William Woodville was born at Cockermouth in Cumberland in 1752 in wealthy Quaker family. He apprenticed to the apothecary William Birtwhistle before going to study medicine at Edinburgh University, where he became the favourite pupil of William Cullen. He graduated M.D. on 12 September 1775. After spending some time on mainland Europe, he began to practise at Papcastle in his native county, but shortly afterwards moved to Denbigh. He was a member of the Society of Friends (Quakers). However, in 1778 he accidentally shot a man in his garden through his window and this led to him being disowned by them. In 1782, he came to London, became physician to the Middlesex dispensary, and was admitted a licentiate of the College of Physicians on 9 August 1784.

On 17 March 1791, he was elected physician to the smallpox and inoculation hospitals at St. Pancras, in succession to Edward Archer. He published the first volume of a projected two-part history of inoculation (variolation) in 1796. However, he became particularly interested in Edward Jenner's introduction of what was soon to be known as smallpox vaccine, which used material obtained from cases of cowpox. He was one of the first to try the new method, but his results differed substantially from Jenner's, and there was disagreement about the effects of the new procedure. It was suspected at the time that Woodville's vaccine had become contaminated with material from his smallpox patients, a conclusion supported by detailed analysis of the evidence.

He had a strong taste for botany, and was elected a fellow of the Linnean Society in 179. He appropriated two acres of ground at King's Cross belonging to the hospital as a botanical garden, which he maintained at his own expense. He wrote an important study of medical botany.

Woodville lived in Ely Place, Holborn. He died at the smallpox hospital on 26 March 1805, and was buried in the Friends' burial-ground, Bunhill Fields, on 4 April. His portrait, by Lemuel Abbott, was presented to the smallpox hospital.

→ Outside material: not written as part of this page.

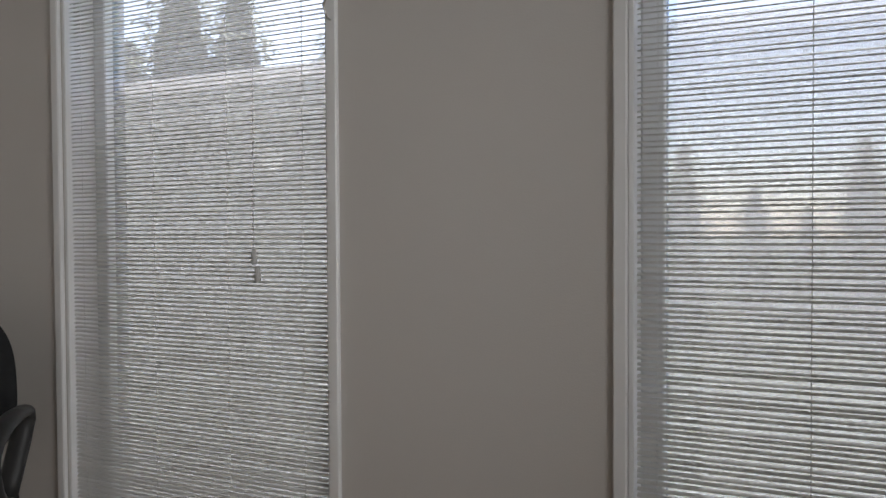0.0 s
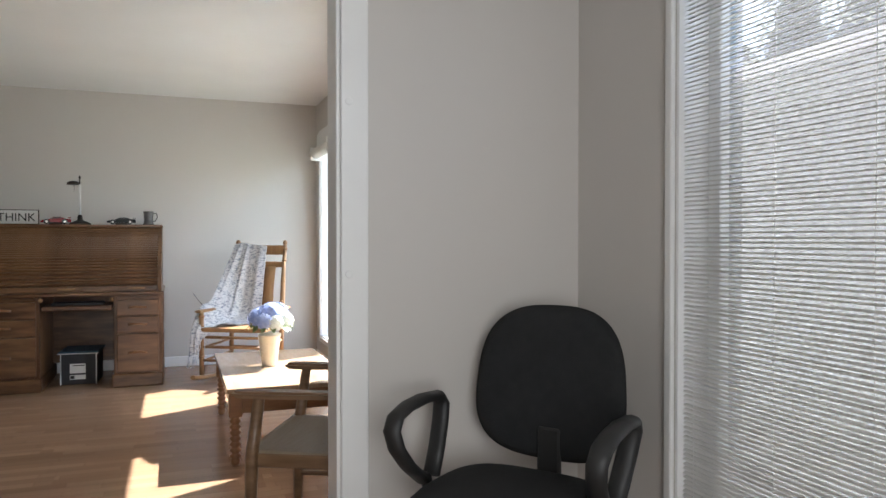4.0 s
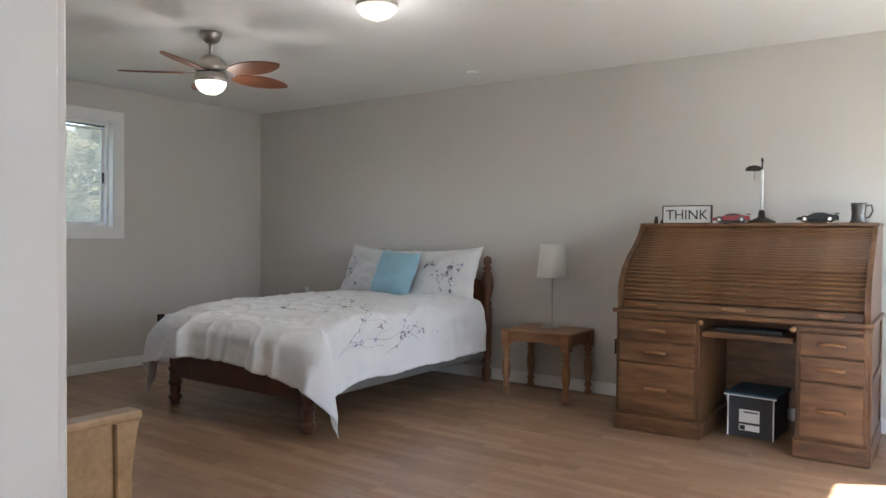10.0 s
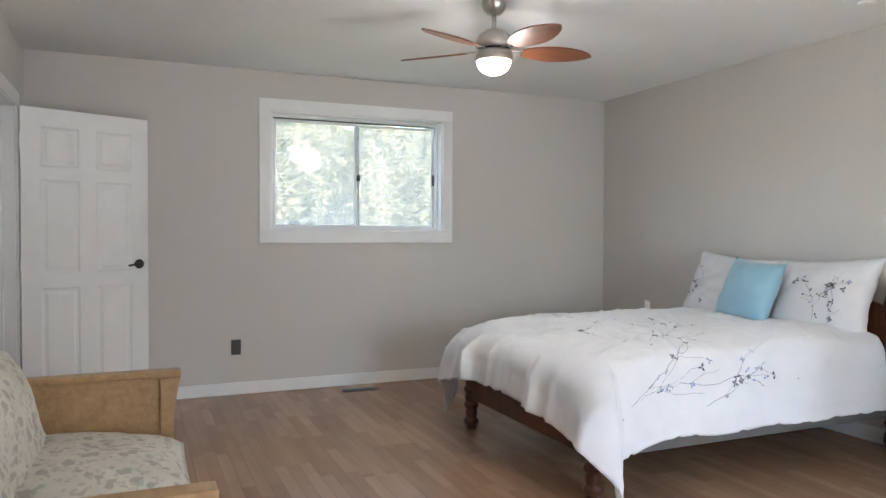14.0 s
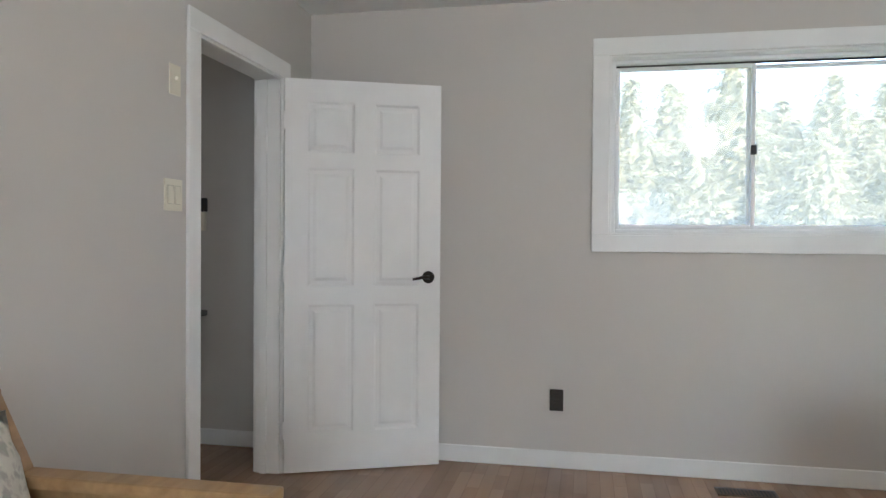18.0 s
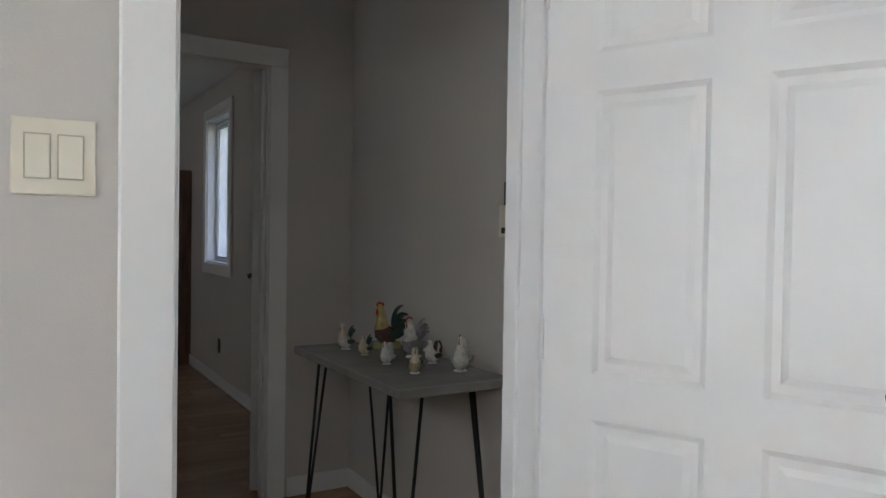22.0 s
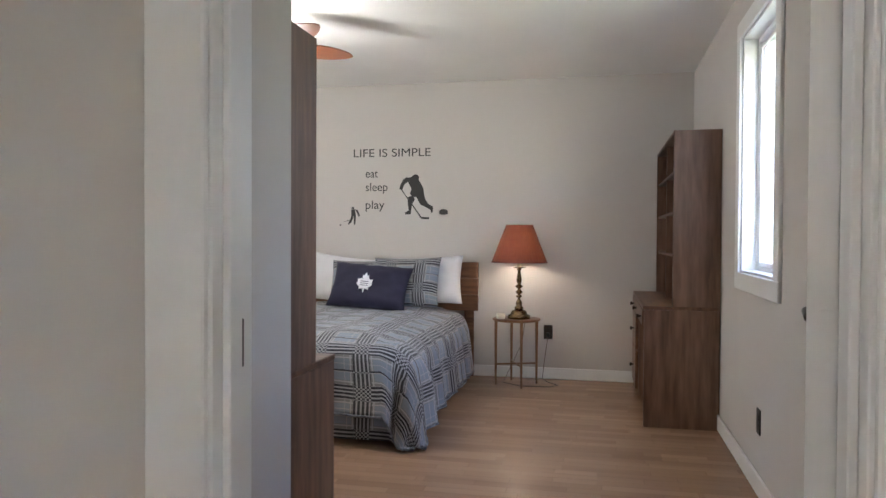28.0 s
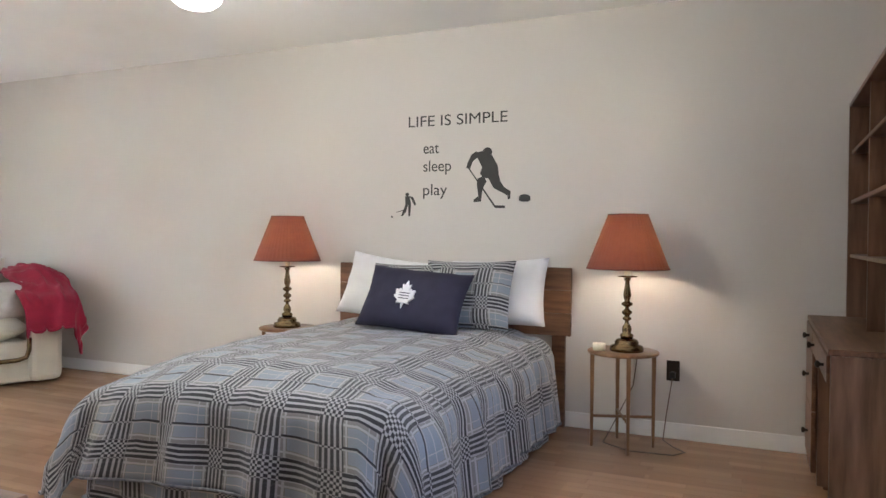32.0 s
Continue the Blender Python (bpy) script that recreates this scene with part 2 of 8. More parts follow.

It was engraved by William Bond.

==Writings==
- Medical Botany, 1790, vol 2, 1792, vol 3, 1793, Supp 1794. Second edition 1810, 3rd edition 1832.
- History of the Inoculation of the Smallpox in Great Britain, 1796.
- Reports of a Series of Inoculations for the Variolæ Vaccinæ or Cow-pox; with Remarks and Observations on this Disease considered as a Substitute for the Smallpox, 1799
- Observations on the Cow Pox, 1800
- A Comparative Statement of Facts and Observations relative to the Cow-pox, published by Doctors Jenner and Woodville, 1800.

He contributed to Rees's Cyclopædia a number of botanical articles, but the topics are not known.